Isabelle Stengers, Philosophe des sciences.
Sophie Gosselin, Philosophe
Vous soutenez les Soulèvements de la Terre. Pourquoi ?
– Je soutiens les Soulèvements de la Terre car ceux-ci me semblent apporter une réponse collective adéquate à l’ampleur des transformations et des défis qui nous attendent du fait de la catastrophe écologique en cours. Les Soulèvements de la Terre constituent un mouvement inédit dans sa forme parce qu’ils constituent un point d’articulation et de basculement entre les formes des luttes passées et celles à venir. Je ne ferais ici que signaler trois des basculements importants que les Soulèvements de la Terre ont produit par rapport aux formes de lutte antérieures et en quoi ils me semblent indiquer quelque chose de profondément nouveau.
Depuis le début du 21ème siècle, de nombreuses luttes politiques menées dans les pays occidentaux ont pris une forme nouvelle : celle de l’occupation. Je pense par exemple à Occupy Wall Street aux USA (2011) ou le mouvement des Indignés en Espagne (2011), ou encore Nuit Debout à Paris (2016) et plus récemment (2019) les Gilets Jaunes sur les rond-points. Il s’agissait d’occuper collectivement, en s’y installant nuit et jour, l’espace public pour le rendre au public, c’est-à-dire aux citoyen-ne-s et habitant-e-s qui en sont de plus en plus dépossédé-e-s, soit par sa privatisation (commerciale) soit par sa sécuritarisation bureaucratique ou policière, voire armée. Il s’agissait, d’une certaine manière, d’ouvrir de vrais espaces démocratiques où les citoyen-ne-s et habitant-e-s puissent débattre et se ressaisir collectivement des décisions politiques qui concernent leur existence.
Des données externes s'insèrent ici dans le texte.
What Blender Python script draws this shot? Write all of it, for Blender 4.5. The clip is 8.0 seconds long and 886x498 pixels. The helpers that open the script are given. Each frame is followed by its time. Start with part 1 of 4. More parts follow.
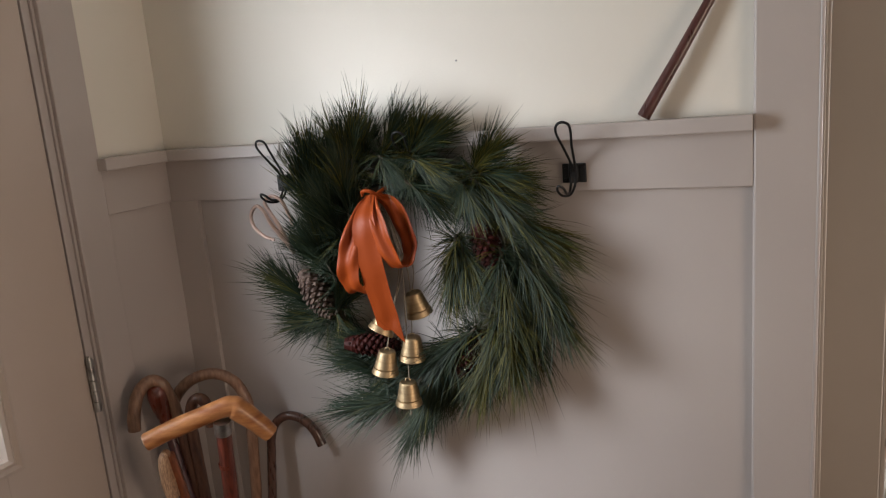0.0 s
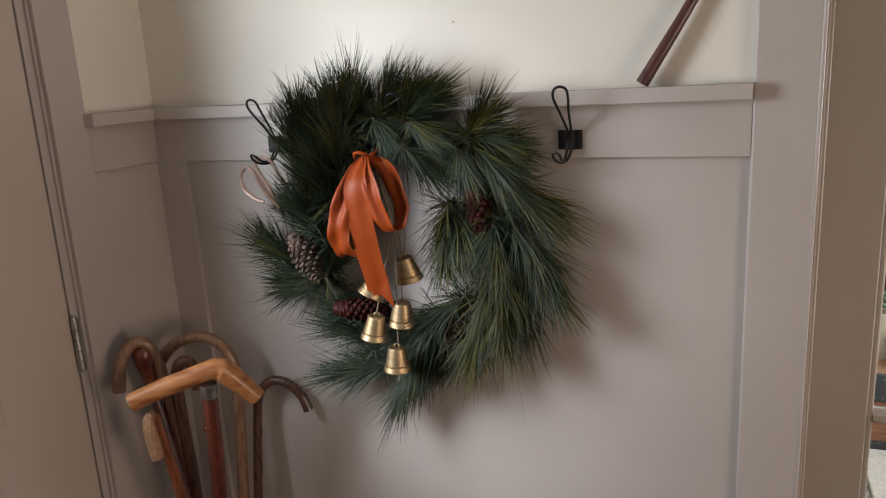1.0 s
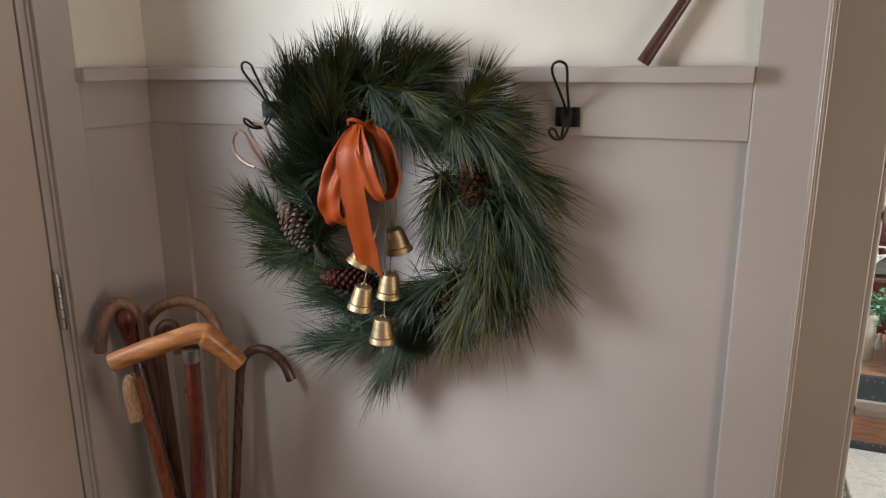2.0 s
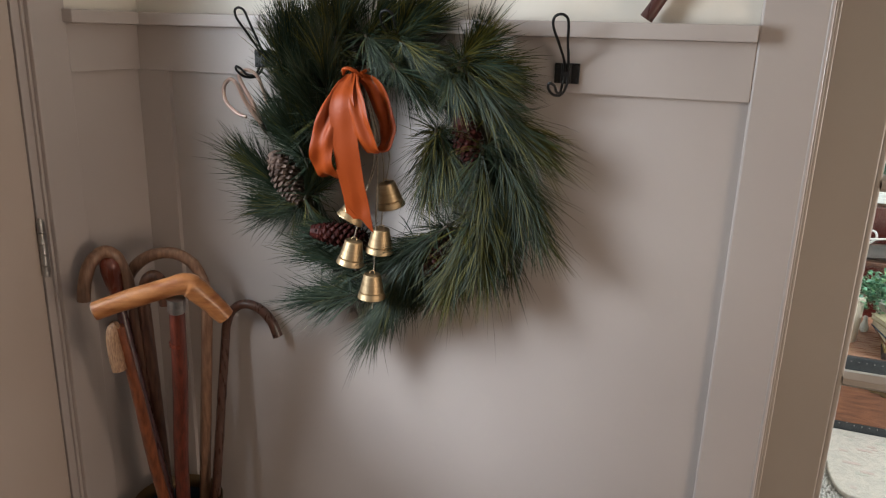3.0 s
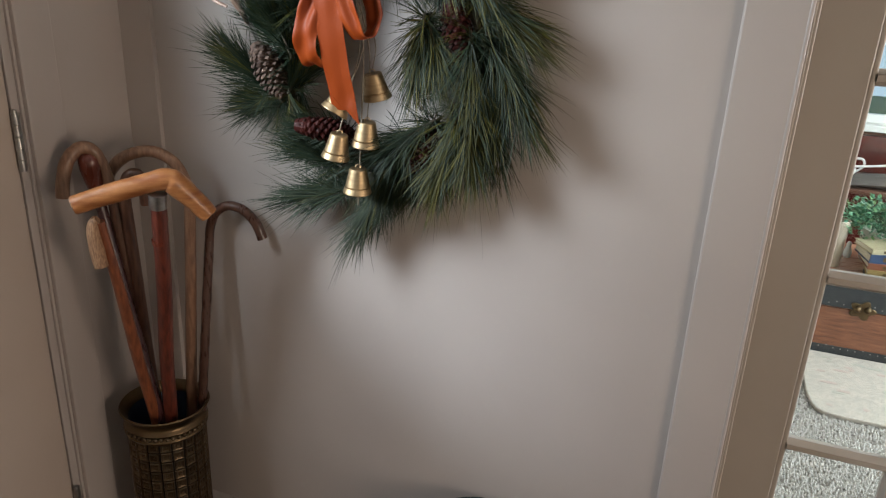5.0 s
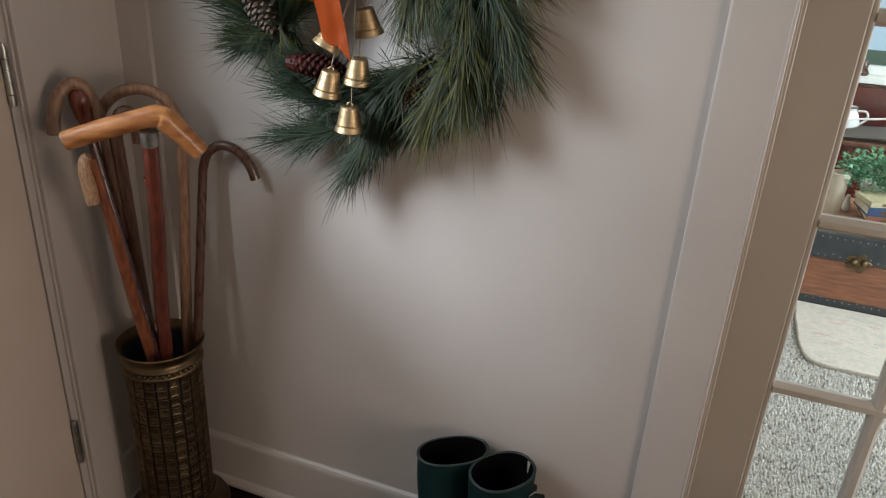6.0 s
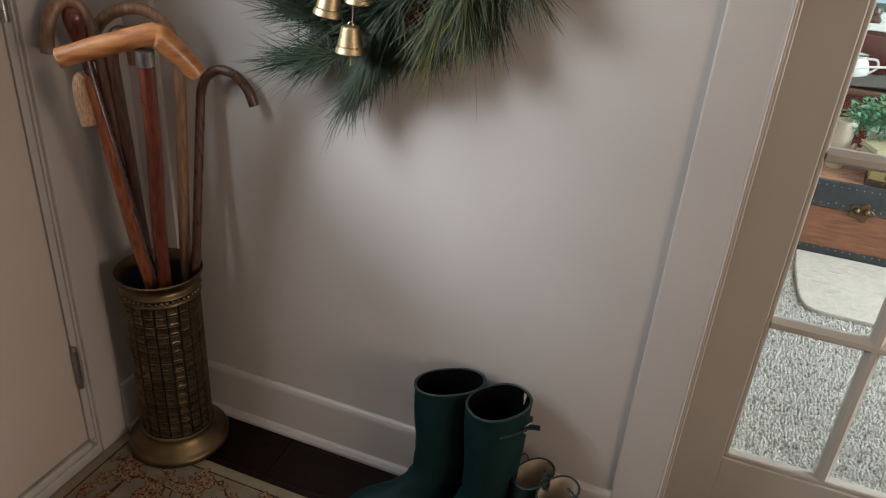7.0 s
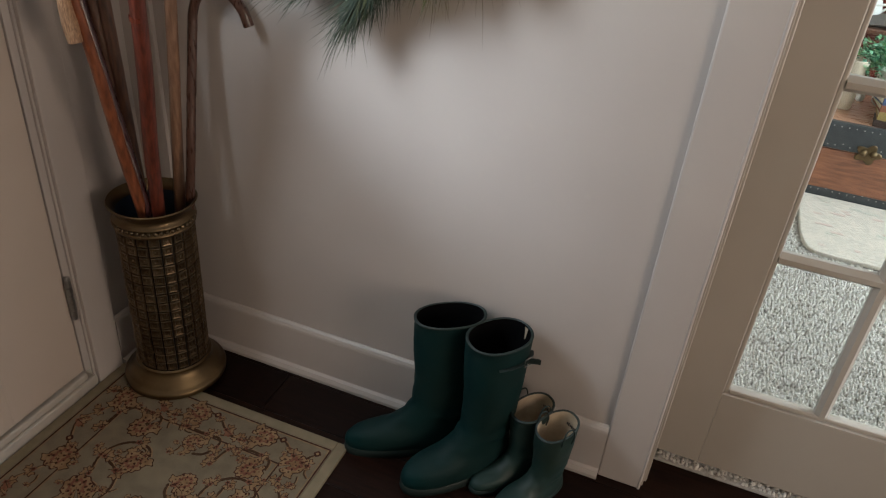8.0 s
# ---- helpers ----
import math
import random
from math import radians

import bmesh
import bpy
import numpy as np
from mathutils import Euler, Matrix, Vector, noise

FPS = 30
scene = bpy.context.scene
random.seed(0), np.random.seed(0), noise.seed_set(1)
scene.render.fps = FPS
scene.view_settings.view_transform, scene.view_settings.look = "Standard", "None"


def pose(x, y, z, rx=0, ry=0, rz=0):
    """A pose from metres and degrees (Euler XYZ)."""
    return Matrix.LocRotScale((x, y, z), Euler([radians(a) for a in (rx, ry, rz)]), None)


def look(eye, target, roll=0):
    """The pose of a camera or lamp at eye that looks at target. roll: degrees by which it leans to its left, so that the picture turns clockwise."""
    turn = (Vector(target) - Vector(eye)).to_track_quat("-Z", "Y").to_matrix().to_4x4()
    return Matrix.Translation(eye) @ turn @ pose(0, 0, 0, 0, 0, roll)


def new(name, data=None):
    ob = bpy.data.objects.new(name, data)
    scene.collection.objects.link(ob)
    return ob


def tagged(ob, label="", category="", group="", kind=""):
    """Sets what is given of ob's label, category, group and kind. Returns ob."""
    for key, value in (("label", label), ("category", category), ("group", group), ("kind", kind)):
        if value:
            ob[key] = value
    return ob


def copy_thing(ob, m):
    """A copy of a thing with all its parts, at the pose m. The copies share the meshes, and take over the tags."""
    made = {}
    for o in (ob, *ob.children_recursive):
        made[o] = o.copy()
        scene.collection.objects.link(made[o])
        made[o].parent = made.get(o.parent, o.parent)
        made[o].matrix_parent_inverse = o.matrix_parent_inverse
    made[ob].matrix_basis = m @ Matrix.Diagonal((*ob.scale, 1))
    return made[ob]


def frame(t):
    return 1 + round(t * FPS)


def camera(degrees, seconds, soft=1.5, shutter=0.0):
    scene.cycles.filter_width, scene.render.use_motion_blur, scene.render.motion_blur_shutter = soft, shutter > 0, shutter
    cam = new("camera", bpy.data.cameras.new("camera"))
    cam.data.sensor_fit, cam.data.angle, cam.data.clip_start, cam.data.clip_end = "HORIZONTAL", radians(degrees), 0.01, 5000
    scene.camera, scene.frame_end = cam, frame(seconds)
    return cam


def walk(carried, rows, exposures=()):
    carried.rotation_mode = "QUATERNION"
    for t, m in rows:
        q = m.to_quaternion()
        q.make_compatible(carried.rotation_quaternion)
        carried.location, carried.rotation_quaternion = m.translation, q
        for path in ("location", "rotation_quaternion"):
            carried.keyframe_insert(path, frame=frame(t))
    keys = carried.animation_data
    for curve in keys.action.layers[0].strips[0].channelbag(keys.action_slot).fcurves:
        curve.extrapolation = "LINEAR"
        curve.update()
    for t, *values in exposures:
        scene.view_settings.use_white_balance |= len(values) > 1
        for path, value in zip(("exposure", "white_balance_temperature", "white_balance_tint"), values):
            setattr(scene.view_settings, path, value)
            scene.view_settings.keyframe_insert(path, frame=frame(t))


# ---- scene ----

Ce qui est intéressant dans ces dynamiques d’occupation est le fait que la lutte en passe par la reprise concrète de l’espace public et la réinvention, ici et maintenant, de formes politiques démocratiques alternatives à celles d’institutions représentatives hors sol.
Les Soulèvements de la Terre me semblent marquer une nouvelle étape car l’enjeu n’est plus seulement de retrouver les conditions d’une véritable démocratie mais aussi de rendre visible et d’affirmer la nécessité de se ressaisir de nos conditions matérielles de subsistance et de défendre les communs terrestres dont nos existences et celles des autres formes de vie dépendent : l’eau, la terre, l’air, la vie sauvage.… Ce n’est plus seulement l’espace démocratique qu’il faut réinventer, mais nos manières d’habiter en commun.
Cela en passe par une territorialisation des luttes qui pose la question des lieux que nous habitons et que nous désirons habiter, qui pose de manière concrète et collective (et pas à travers des rapports, des cumuls de chiffres, de grands discours produits par des experts pour des experts) la question de l’habitabilité terrestre.
Mais les Soulèvements de la Terre marquent aussi une nouvelle étape par rapport aux luttes sociales liées aux conditions de travail. Car il s’agit dorénavant de penser ensemble l’amélioration des conditions de vie des êtres humains et le renouvellement des conditions de la vie sur Terre. Ce qui veut dire rompre avec une lecture essentiellement économique des problèmes sociaux. Il s’agit à la fois de lutter pour la redistribution des richesses et pour l’égalité sociale mais aussi et peut-être surtout de remettre en question une économie complètement hors sol, basée sur des infrastructures globalisées de production et de consommation qui nous coupent de nos milieux de vie en les réduisant à des « ressources » exploitables. On se retrouve dans la même situation que les peuples indigènes colonisés qui refusaient le modèle économique et politique imposé par les Etats colonisateurs au nom du progrès. Que défendaient et défendent encore ces peuples : la terre, l’eau, la maîtrise de leurs conditions de subsistance, l’autonomie politique et alimentaire.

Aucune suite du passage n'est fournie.